Is it possible, using KBM, to analyze text files and report the number of times each found common noun is used?

Of course. Although I'm not sure if your questions means to exclude actions such as "Execute Shell Script." Here's how I would do it:

image

You place your file in the first box. Then the 'tr' command breaks every space into a newline. Then the grep command returns the count of the number of lines that contain the word Maestro.

There are some ways to fine-tune this. For example, it may not see "Maestro+Maestro" as two counts of the same word, because there is no space between these words. So my solution is simply a point for discussion and possible improvement. My solution does, however, account for case differences, like "maestro" and "Maestro."

If you put the "word" you want into a variable, then I think you can simply replace Maestro above with $KMVAR_YourVariableName

Thanx Airy. However, I am not looking for a particular word, just the top most used common nouns whatever they may be and I do not have a list of those words.

So I thought perhaps I could use KBM to control flow and Applescript to count and report back to KBM the findings, i.e. the three most used common nouns in each file that get analyzed.

I am trying to get the Applescript to function properly, but I am having trouble getting it to compile. Here's what I have so far, but it is returning errors and won't compile.

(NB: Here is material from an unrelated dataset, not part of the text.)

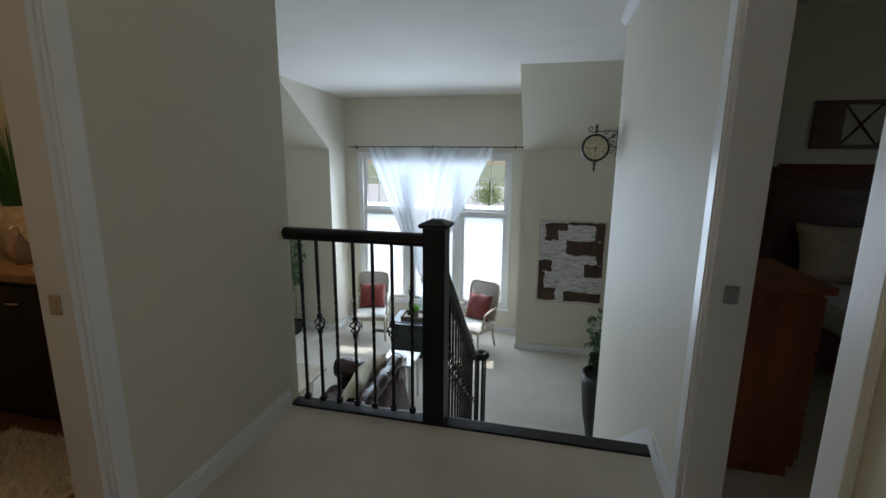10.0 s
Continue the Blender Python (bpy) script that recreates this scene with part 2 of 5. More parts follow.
def ball(bm, c, r, sub=2):
    made = bmesh.ops.create_icosphere(bm, subdivisions=sub, radius=1)["verts"]
    rr = r if isinstance(r, (tuple, list)) else (r, r, r)
    for v in made:
        v.co = Vector((c[0] + v.co.x * rr[0], c[1] + v.co.y * rr[1], c[2] + v.co.z * rr[2]))
        for f in v.link_faces:
            f.smooth = True
    return bm


def blade(bm, base, tip, width, droop, steps=4):
    """One bent grass blade, a thin folded strip."""
    base, tip = Vector(base), Vector(tip)
    side = (tip - base).cross(Vector((0, 0, 1)))
    side = side.normalized() if side.length > 1e-6 else Vector((1, 0, 0))
    rows = []
    for i in range(steps + 1):
        f = i / steps
        p = base.lerp(tip, f) + Vector((0, 0, droop * (4 * f * (1 - f)) * 0.5))
        w = width * (1 - f) ** 0.7 * 0.5 + 0.0004
        rows.append((bm.verts.new(p - side * w), bm.verts.new(p + side * w)))
    for a, b in zip(rows, rows[1:]):
        bm.faces.new((a[0], a[1], b[1], b[0]))


def finish(bm, name, material):
    me = bpy.data.meshes.new(name)
    bm.to_mesh(me)
    bm.free()
    me.materials.append(material)
    return me


def part(name, bm, material, parent, label=""):
    ob = new(name, finish(bm, name, material))
    ob.parent = parent
    return tagged(ob, label)


def thing(name, label, category, m=None, group=""):
    ob = new(name)
    ob.empty_display_size = 0.1
    if m is not None:
        ob.matrix_basis = m
    return tagged(ob, label, category, group)


def solid(name, bm, material, label, category, m=None, group=""):
    ob = new(name, finish(bm, name, material))
    if m is not None:
        ob.matrix_basis = m
    return tagged(ob, label, category, group)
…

use framework "Foundation"

property directoryPath : "/Path/To/TextFiles"

tell application "Finder"
    set fileList to selection as list
end tell

repeat with eachFile in fileList
    set fileContents to (read text from file eachFile)
    set commonNouns to {}

    -- Extract common nouns using a regular expression
    set commonNounPattern to "(?<!\S)[A-Z][a-z]*(?=\s|$)"
    set commonNouns to (every match of commonNounPattern in fileContents)

    -- Count common noun occurrences
    set commonNounCounts to {}
    repeat with eachNoun in commonNouns
        set nounCount to (value of key eachNoun in commonNounCounts)
        if nounCount is equal to missing value then
            set nounCount to 1
        else
            set nounCount to nounCount + 1
        end if
        set value of key eachNoun in commonNounCounts to nounCount
    end repeat

    -- Sort by count
    set sortedCounts to (items of commonNounCounts) as list
    sort sortedCounts using {key: "value", ascending: false}

    -- Extract top three common nouns
    set topThreeNouns to (items 1 through 3 of sortedCounts)
    set topThreeNounsText to (text items of topThreeNouns as list, using ", ")

    -- Display results
    display topThreeNounsText as "Top 3 common nouns in " & name of eachFile
end repeat

I can't give advice about AppleScript, but I think I have a much simpler way to solve your problem. If you run this single KM action, you will see a list of the five most common words in your last message to me, with their frequencies. Shell tools are very mature and powerful. Maybe you'll be satisfied with this, or maybe you won't.

Count Words Macro (v11.0.1)

Count Words.kmmacros (2.6 KB)

If you like this solution, you may want to modify it to account for things like punctuation, capitalization, etc. This is just a very simple solution that may not take everything you want into account. It can be improved.

Thanx, Airy... I'll give that a try!

Perhaps also worth looking at DEVONthink for that kind of thing ?

DEVONthink : Analyze Text Documents

DEVONthink Inspectors : Concordance

1 Like

Do a search here for Text Toolbox. It does that and more.